» **Source data**
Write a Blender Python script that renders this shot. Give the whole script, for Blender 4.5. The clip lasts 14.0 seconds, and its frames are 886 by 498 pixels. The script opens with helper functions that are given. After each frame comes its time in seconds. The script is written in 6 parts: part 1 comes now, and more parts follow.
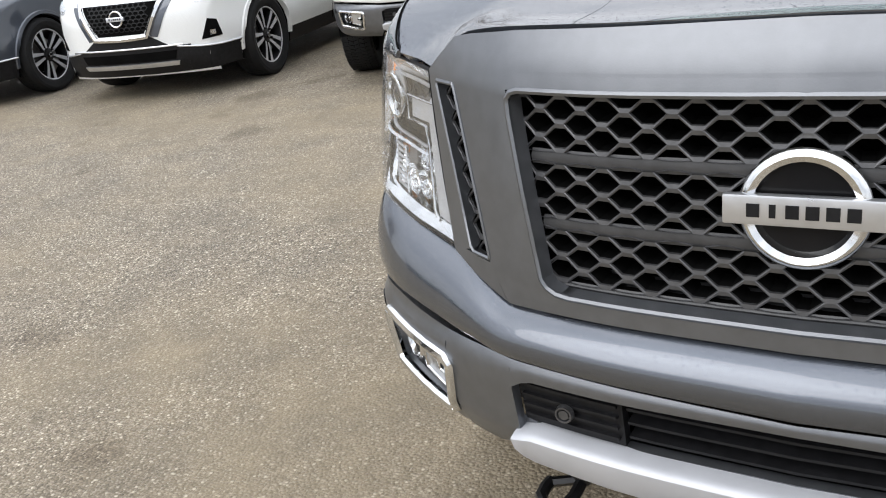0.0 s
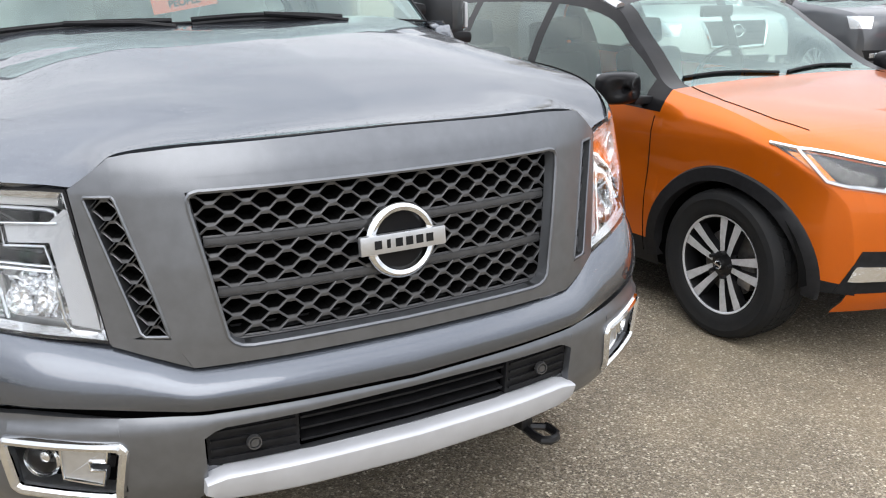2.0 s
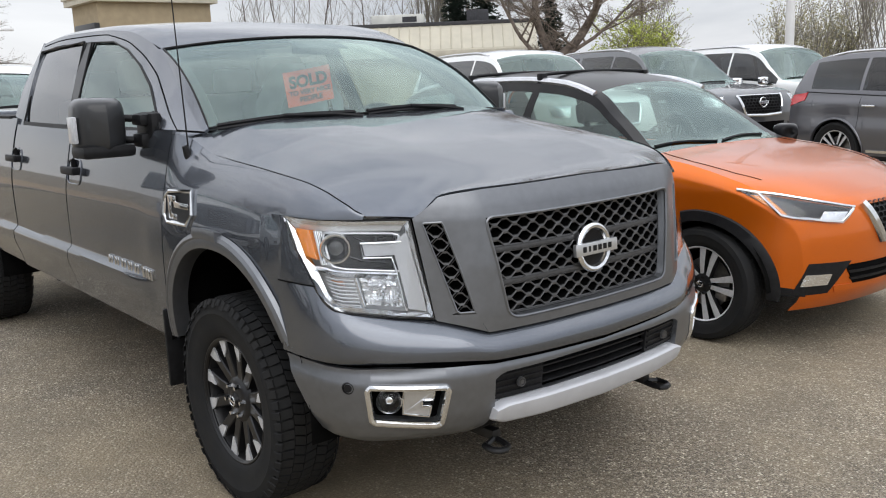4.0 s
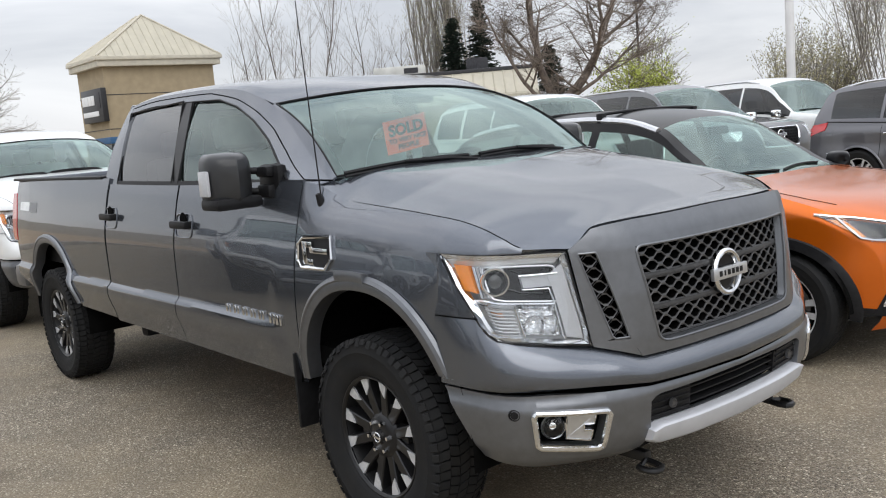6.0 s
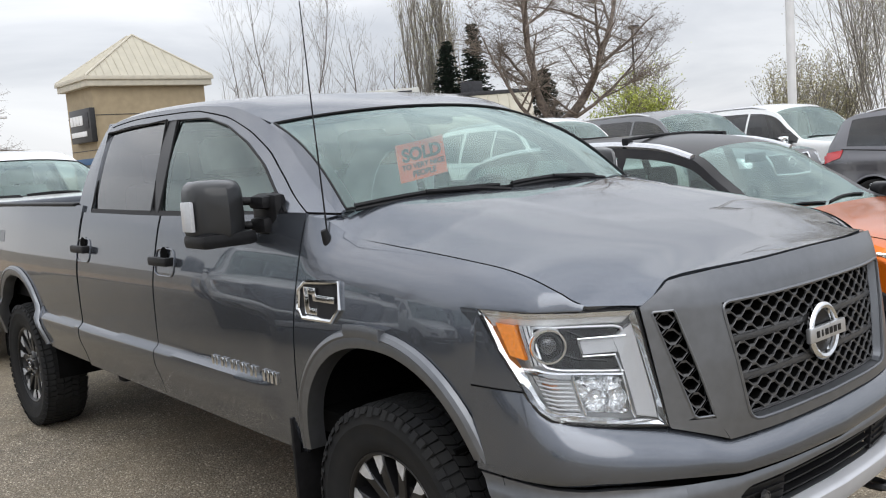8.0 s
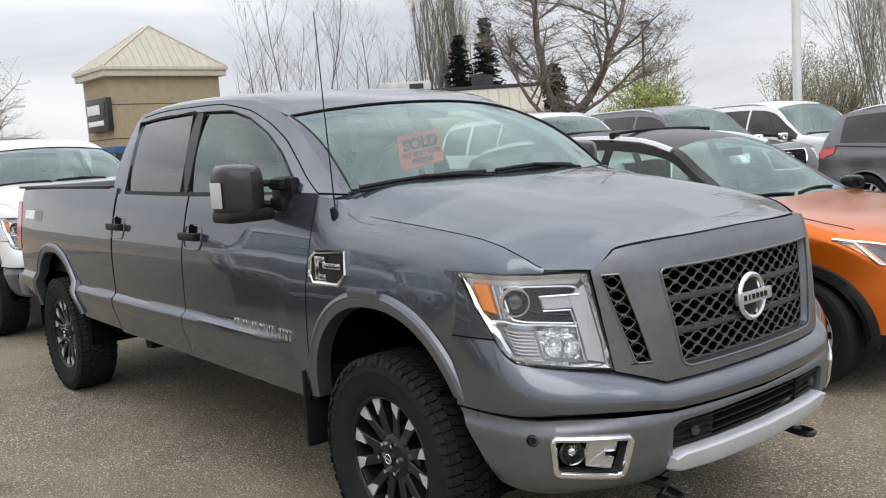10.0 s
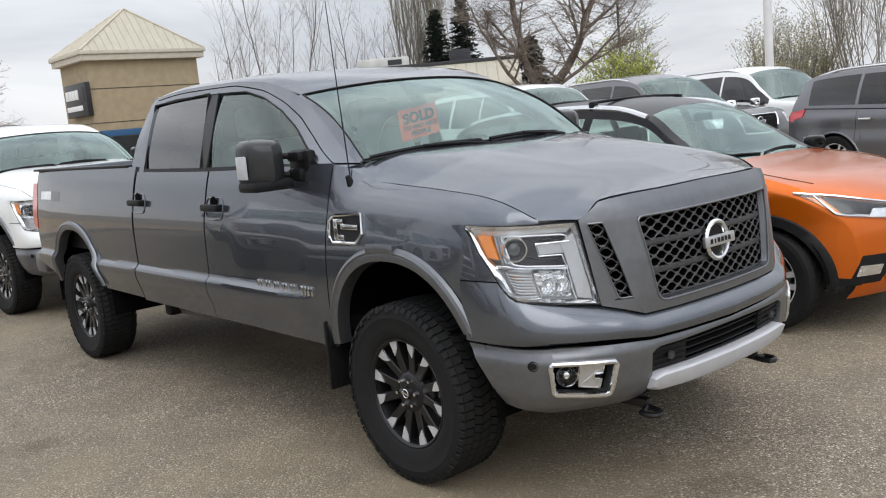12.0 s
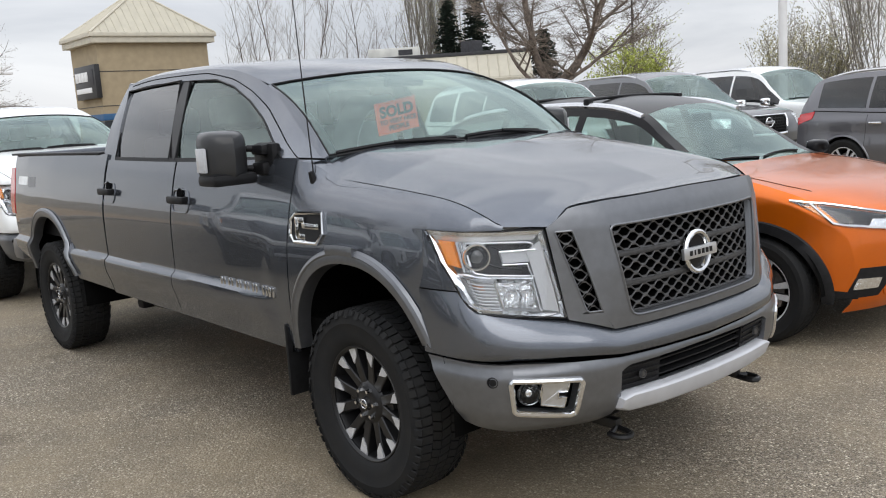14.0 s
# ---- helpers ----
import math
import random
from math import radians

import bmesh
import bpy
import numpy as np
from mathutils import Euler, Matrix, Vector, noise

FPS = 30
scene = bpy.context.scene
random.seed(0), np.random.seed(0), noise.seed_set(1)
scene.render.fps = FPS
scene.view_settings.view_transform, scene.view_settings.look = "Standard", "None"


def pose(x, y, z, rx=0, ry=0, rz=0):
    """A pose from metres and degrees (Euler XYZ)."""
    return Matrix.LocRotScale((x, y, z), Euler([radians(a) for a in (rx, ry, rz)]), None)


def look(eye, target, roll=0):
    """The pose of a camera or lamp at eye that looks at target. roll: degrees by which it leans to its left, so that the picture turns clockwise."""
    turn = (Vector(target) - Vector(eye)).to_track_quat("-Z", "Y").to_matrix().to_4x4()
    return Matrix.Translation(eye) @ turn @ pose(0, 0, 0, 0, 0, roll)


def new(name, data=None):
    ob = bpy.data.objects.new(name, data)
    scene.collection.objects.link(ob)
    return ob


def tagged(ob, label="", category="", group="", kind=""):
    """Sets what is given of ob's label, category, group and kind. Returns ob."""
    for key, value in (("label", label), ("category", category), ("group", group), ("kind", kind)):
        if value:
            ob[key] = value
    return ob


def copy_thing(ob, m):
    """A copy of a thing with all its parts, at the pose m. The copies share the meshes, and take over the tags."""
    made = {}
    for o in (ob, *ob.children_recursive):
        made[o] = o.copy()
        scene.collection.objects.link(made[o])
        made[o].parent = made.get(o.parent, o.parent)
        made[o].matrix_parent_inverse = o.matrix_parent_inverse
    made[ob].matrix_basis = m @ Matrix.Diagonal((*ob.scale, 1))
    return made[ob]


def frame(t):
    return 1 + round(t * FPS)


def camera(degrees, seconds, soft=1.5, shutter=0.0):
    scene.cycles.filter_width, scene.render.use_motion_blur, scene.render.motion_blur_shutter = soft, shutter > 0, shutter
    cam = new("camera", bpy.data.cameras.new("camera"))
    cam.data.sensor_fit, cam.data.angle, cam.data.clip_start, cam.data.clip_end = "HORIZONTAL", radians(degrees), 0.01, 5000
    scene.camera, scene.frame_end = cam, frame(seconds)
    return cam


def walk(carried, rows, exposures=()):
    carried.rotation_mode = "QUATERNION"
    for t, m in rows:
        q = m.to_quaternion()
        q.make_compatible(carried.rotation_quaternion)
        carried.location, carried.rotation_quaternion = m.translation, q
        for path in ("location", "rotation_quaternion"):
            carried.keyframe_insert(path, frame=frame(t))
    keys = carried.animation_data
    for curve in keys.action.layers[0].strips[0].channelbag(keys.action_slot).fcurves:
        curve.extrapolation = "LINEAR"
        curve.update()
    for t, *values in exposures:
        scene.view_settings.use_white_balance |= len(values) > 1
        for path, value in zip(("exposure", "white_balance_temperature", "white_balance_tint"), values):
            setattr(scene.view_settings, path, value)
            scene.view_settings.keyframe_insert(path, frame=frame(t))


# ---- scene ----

» **What to work on**
From the first line of the listing above, repeat every line through the one holding "scene = bpy.context.scene". Both ends count, and pictures stay out.

» **Output**
Write a Blender Python script that renders this shot. Give the whole script, for Blender 4.5. The clip lasts 14.0 seconds, and its frames are 886 by 498 pixels. The script opens with helper functions that are given. After each frame comes its time in seconds. The script is written in 6 parts: part 1 comes now, and more parts follow.
0.0 s
2.0 s
4.0 s
6.0 s
8.0 s
10.0 s
12.0 s
14.0 s
# ---- helpers ----
import math
import random
from math import radians

import bmesh
import bpy
import numpy as np
from mathutils import Euler, Matrix, Vector, noise

FPS = 30
scene = bpy.context.scene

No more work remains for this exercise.